• _WHAT IS NEEDED_: Using the listing below, please gather every line containing the word "part".

• _SUPPLIED MATERIAL_:
━━━━━━━━━━━━━━━━━━━━━━━━━━━━━━

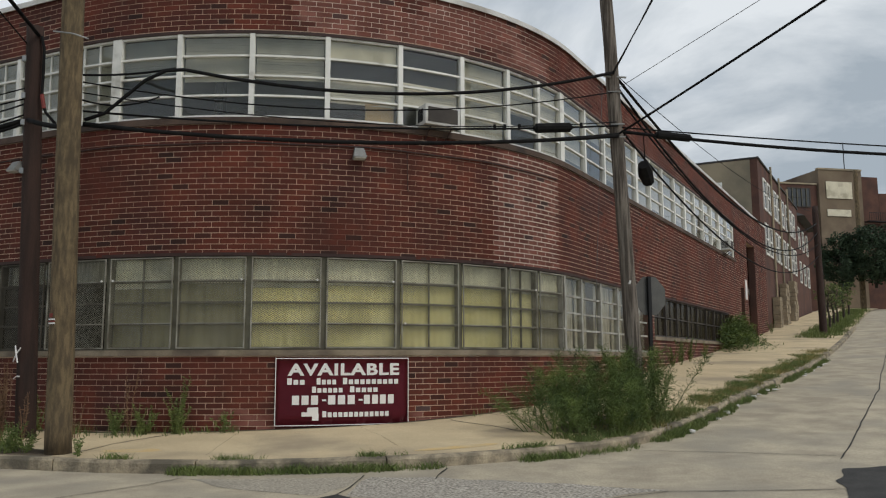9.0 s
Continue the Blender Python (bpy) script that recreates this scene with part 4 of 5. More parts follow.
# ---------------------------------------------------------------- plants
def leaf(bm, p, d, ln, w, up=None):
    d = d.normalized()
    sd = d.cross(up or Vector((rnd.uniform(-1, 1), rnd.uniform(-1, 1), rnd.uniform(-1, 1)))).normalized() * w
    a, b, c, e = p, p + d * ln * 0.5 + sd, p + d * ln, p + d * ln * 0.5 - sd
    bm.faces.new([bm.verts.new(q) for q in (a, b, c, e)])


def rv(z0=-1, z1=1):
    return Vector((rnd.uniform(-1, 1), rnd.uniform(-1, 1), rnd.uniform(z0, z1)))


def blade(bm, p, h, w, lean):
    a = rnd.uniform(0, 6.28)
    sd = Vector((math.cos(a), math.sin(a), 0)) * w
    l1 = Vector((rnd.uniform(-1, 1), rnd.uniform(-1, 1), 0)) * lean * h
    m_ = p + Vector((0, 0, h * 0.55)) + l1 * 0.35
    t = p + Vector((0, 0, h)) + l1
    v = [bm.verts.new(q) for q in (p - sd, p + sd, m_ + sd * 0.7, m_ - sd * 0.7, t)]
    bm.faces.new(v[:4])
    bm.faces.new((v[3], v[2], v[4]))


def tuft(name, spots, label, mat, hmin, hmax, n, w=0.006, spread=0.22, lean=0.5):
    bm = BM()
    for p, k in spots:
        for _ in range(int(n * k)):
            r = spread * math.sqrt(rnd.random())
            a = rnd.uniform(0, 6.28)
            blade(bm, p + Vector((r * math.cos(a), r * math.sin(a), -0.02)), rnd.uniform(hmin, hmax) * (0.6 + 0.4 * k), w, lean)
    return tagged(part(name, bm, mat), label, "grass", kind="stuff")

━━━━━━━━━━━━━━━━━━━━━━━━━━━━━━

• _SOLUTION TO THIS EXERCISE_:
Continue the Blender Python (bpy) script that recreates this scene with part 4 of 5. More parts follow.
    return tagged(part(name, bm, mat), label, "grass", kind="stuff")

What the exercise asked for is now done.